Robin Rhode

Robin Rhode, born 1976 in Cape Town, South Africa, lives and works in Berlin and Johannesburg. Robin Rhode is known for his inventive fusion of drawing, performance, photography, and street art. He creates narrative sequences in which he interacts with chalk or charcoal drawings on public walls, capturing the resulting actions in staged photographs. His work often explores themes of identity, urban space, and play, drawing from his experiences growing up in post-apartheid South Africa. By merging ephemeral street interventions with meticulously composed visual storytelling, Rhode challenges traditional boundaries between media and reimagines the role of the artist in public space.

Robin Rhode Editions

Robin Rhode 2009 Spade For Spade

Spade For Spade

2009

From Forty Are Better Than One
10-part leporello, digital pigment print (Ditone) on 260 g Hahnemühle Baryta paper, 250 x 32 cm (98½ x 12½ in).
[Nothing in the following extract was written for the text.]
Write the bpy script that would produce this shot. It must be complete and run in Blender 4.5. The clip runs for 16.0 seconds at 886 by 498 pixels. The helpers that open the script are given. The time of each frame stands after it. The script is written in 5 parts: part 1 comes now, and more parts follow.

Edition: 75, signed and numbered.

This edition is part of Robin Rhode’s larger Walk Off series – a term borrowed from basketball that, for the artist, signifies the final frame that “walks the viewer off” the work. In this photographic sequence, Rhode performs a fictional act: wielding a real spade, he mimics the physical motion of digging into the wall. However, the "dirt" that seems to scatter from each impact is a chalk drawing, blending performance with illusion. As in much of his work, Rhode temporarily claims public space, drawing everyday objects in chalk before interacting with them – here, turning a two-dimensional sketch into a performative gesture. This interplay between drawing and performance is central to Rhode’s practice: the imagined becomes real because he treats it as such. Spade for Spade reflects Rhode’s unique ability to weave narratives from the textures of Johannesburg’s urban life, where cultural symbolism, street aesthetics, and absurdity collide in a language that is both playful and politically charged.

EUR 850

Robin Rhode 2008 Car on Bricks

Car on Bricks

2008

From Wall Works
Wall drawing in black paint or charcoal, and bricks. Size variable but close to the original size of the car depicted. Different models of cars out of which one or several car drawings can be installed. Limited to 15 installations, with a signed and numbered certificate giving specific instructions for on-site installation.

Robin Rhode’s Car on Bricks edition is a wall installation that fuses drawing and sculpture in a characteristically witty and socially charged gesture. A full-scale outline of a car is drawn directly onto the wall in black paint or charcoal, its illusionary presence interrupted only by two stacks of real bricks where the wheels would be – evoking the familiar sight of a stripped vehicle left on blocks in an urban environment. The piece plays with the boundary between image and object, between fiction and lived experience. By combining the ephemeral quality of a wall drawing with the physicality of actual bricks, Rhode transforms a symbol of mobility and status into a static, almost tragicomic scene. As in much of his work, Car on Bricks draws from the visual language of Johannesburg’s streets, reflecting on issues of ownership, disenfranchisement, and everyday survival. The work is simultaneously humorous and poignant, inviting viewers to reflect on the socio-economic realities embedded in the most mundane urban encounters.
This work is part of the collection of the Neue Nationalgalerie Berlin.

EUR 12,000

Robin Rhode 2007 Walk Off

Walk Off

2007

Published for Haus der Kunst, Munich
Pair of shoes, cast in charcoal and chalk, in box, 12.5 x 33.5 x 20 cm (5 x 13 x 8 in). Additionally, a blank piece of rag paper to create your own "action drawing". Edition of 40, signed and numbered on label in box lid.

With his Walk Off edition, Robin Rhode transforms a simple pair of shoes into a sculptural and performative object loaded with conceptual weight. Cast in charcoal and chalk – materials Rhode frequently uses in his wall drawings – these opposing black and white shoes are both delicate and symbolic. They come with a sheet of blank rag paper, inviting the viewer to activate the work by creating their own “action drawing,” echoing Rhode’s own performative practice. The shoes reference a large-scale performance at Haus der Kunst in 2007, where 88 similar pairs were used to choreograph a rhythmic, mark-making dance across space. Here, the miniature edition distills that ephemeral act into a tactile relic. Walk Off, a term borrowed from basketball and used by Rhode to signify the final step or image in a sequence, becomes a poetic metaphor for movement, transition, and the artist’s enduring interplay between drawing, body, and urban narrative.